Open leafjungle opened 7 years ago

leafjungle commented 7 years ago

I did an experiment with two tools: guetzli and opencv(version:2.4, imwrite function). And I found that opencv is much faster(100+ seconds VS 80ms), while the PSNR and compress ratio is almost the same.

So I am so puzzled with the difference between Guetzli and opencv::imwrite? Is that PSNR is not suitable? or Butteraugli is more suitable?

kornelski commented 7 years ago

OpenCV uses libjpeg, so should have same performance as libjpeg used anywhere else.

PSNR is a very poor metric for evaluation of lossy codecs from human perspective (see http://www.ponomarenko.info/tid2013.htm). Guetzli optimizes for Butteraugli, which agrees more with human perception, and scores better on it.

For JPEG optimizing for PSNR is essentially free due to nice mathematical relationship of DCT and PSNR. OTOH computing Butteraugli score is computationally expensive and needs to be done by brute force, which is why Guetzli is so many orders of magnitude slower.

jyrkialakuijala commented 7 years ago

Exactly! In PIK we have designed the compression format in a way that allows us to make psychovisually sound quantization much faster (assuming butteraugli is what we want), and the fast mode of PIK gets already pretty close to butteraugli scores while being roughly as fast as traditional JPEG compression.
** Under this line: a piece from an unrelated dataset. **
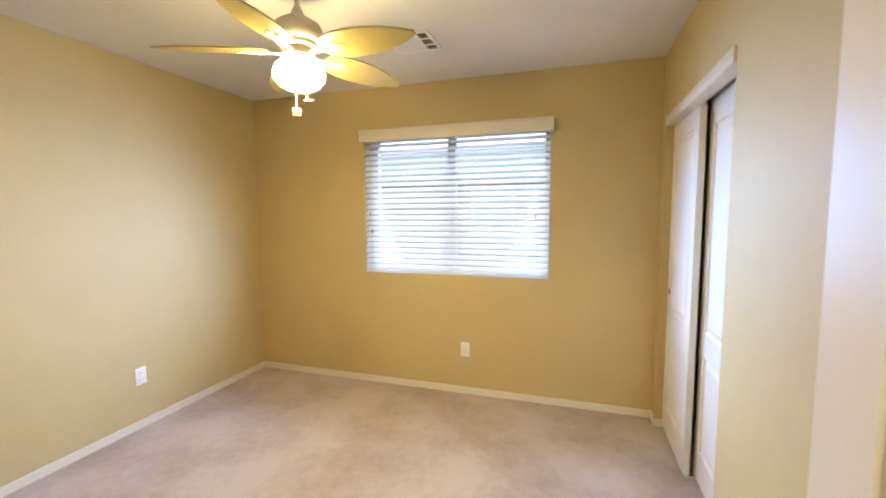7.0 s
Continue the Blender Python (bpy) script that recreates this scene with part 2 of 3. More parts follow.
wall("wall_bedroom_south", BX, 5.72, SY - 0.115, SY, 0, H, [(4.275, 5.465, 0, 2.038)], "tan painted bedroom wall with a closet opening")
wall("wall_bedroom_north", BX, 5.72, NY, NY + 0.115, 0, H, [], "tan painted bedroom wall")
wall("wall_bedroom_east", EX, 5.72, SY, NY, 0, H, [(-0.332, 1.160, 0.963, 2.085)], "tan painted bedroom wall with the window")
wall("wall_closet_back", 4.1, 5.72, -1.86, -1.76, 0, H, [], "plain back wall of the closet")
wall("wall_closet_west", 4.1, 4.2, -1.76, SY - 0.115, 0, H, [], "plain side wall of the closet")
wall("wall_closet_east", 5.62, 5.72, -1.76, SY - 0.115, 0, H, [], "plain side wall of the closet")
solid("ceiling", box(-1.3, 5.72, -2.5, NY + 0.115, H, H + 0.12), CEIL, "off-white textured painted ceiling", "ceiling", kind="structure")
floor = solid("floor", box(-1.3, 2.478, -2.5, LY + 0.13, -0.12, -0.005), GROUT, "dark brown grout bed under square tiles", "floor", kind="structure")
solid("laundry_floor", box(0.2, LX, 0.455, LY + 0.13, -0.012, 0.0), VINYLF, "smooth reddish brown sheet floor of the laundry", "floor", kind="structure")
solid("carpet", box(2.478, 5.72, -1.86, NY + 0.115, -0.12, 0.020, 0.004), CARPET, "taupe cut-pile carpet with worn traffic marks", "carpet", kind="structure")
solid("ground", box(-60, 90, -70, 70, -0.5, -0.35), GRAVEL, "pale gravel ground outside the house", "ground", kind="structure")

# ---- baseboards and casings ----
def board(x0, x1, y0, y1, h=0.064, name="baseboard"):
    bm = box(x0, x1, y0, y1, 0.0, h)
    top = [e for e in bm.edges if all(v.co.z > h - 1e-4 for v in e.verts)]
    bmesh.ops.bevel(bm, geom=top, offset=0.0025, segments=2, affect="EDGES")
    return solid(name, bm, TRIM, "low cream painted baseboard along the wall", "baseboard", kind="structure")


T = 0.012
board(1.497, NX, HY - T, HY)
board(NX - T, NX, -0.145, HY - T)
board(NX - T, NX, -2.4, -1.022)
board(1.462, 1.60, LY - T, LY)
board(0.3, 0.585, LY - T, LY)
board(LX - T, LX, 0.515, LY - T)
board(1.50, LX - T, 0.515, 0.515 + T)
board(BX, EX, NY - T, NY, 0.072)
board(EX - T, EX, SY, NY - T, 0.072)
board(BX, 4.263, SY, SY + T, 0.072)
board(4.263, 4.275, SY - 0.05, SY + T, 0.072)
board(5.456, EX - T, SY, SY + T, 0.072)
board(5.450, 5.456, SY - 0.05, SY + T, 0.072)
board(-1.2, 0.622, HY - T, HY)


def casing_profile(w):
    """Section of a door casing, (across from the opening's edge, proud of the wall)."""
    return [(0, 0), (0, 0.009), (0.004, 0.0115), (w * 0.38, 0.0125), (w * 0.46, 0.0155), (w * 0.86, 0.0165), (w * 0.96, 0.013), (w, 0.010), (w, 0)]


def casing_up(axis, edge, out, face, proud, h, w=0.062):
    """An upright casing beside an opening; axis: the wall's direction; out, proud: +1 or -1."""
    bm = bmesh.new()
    pts = [(edge + out * a, face + proud * b) for a, b in casing_profile(w)]
    if axis == "y":
        pts = [(q, p) for p, q in pts]
    return prism(bm, pts, "z", 0.0, h)


def casing_over(axis, lo, hi, face, proud, z, w=0.062):
    bm = bmesh.new()
    pts = [(face + proud * b, z + a) for a, b in casing_profile(w)]
    return prism(bm, pts, axis, lo, hi)


def trim_set(axis, lo, hi, face, proud, h, label):
    t = thing("trim", label, "door casing", kind="structure")
    part("casing", casing_up(axis, lo, -1, face, proud, h), TRIM, t)
    part("casing", casing_up(axis, hi, 1, face, proud, h), TRIM, t)
    part("head_casing", casing_over(axis, lo - 0.062, hi + 0.062, face, proud, h), TRIM, t)
    return t


trim_set("y", -0.945, -0.202, NX, -1, 2.04, "cream painted casing round the bedroom doorway")
trim_set("y", -0.945, -0.202, BX, 1, 2.04, "cream painted casing round the bedroom doorway, inside")
trim_set("x", 0.682, 1.437, HY, -1, 2.04, "cream painted casing round the laundry doorway")
trim_set("x", 0.682, 1.437, 0.515, 1, 2.04, "cream painted casing inside the laundry doorway")
trim_set("x", 0.648, 1.473, LY, -1, 2.045, "cream painted casing round the laundry entry door")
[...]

leafjungle commented 7 years ago

@pornel , is there an experiment shows the Butteraugli scores of guetzli and libjpeg? (based on the same quality)

kornelski commented 7 years ago

https://arxiv.org/abs/1703.04421

HenkPoley commented 6 years ago

btw, there's a new quality metric that supposedly even more closely mimics human scoring of images (better than Butteraugli).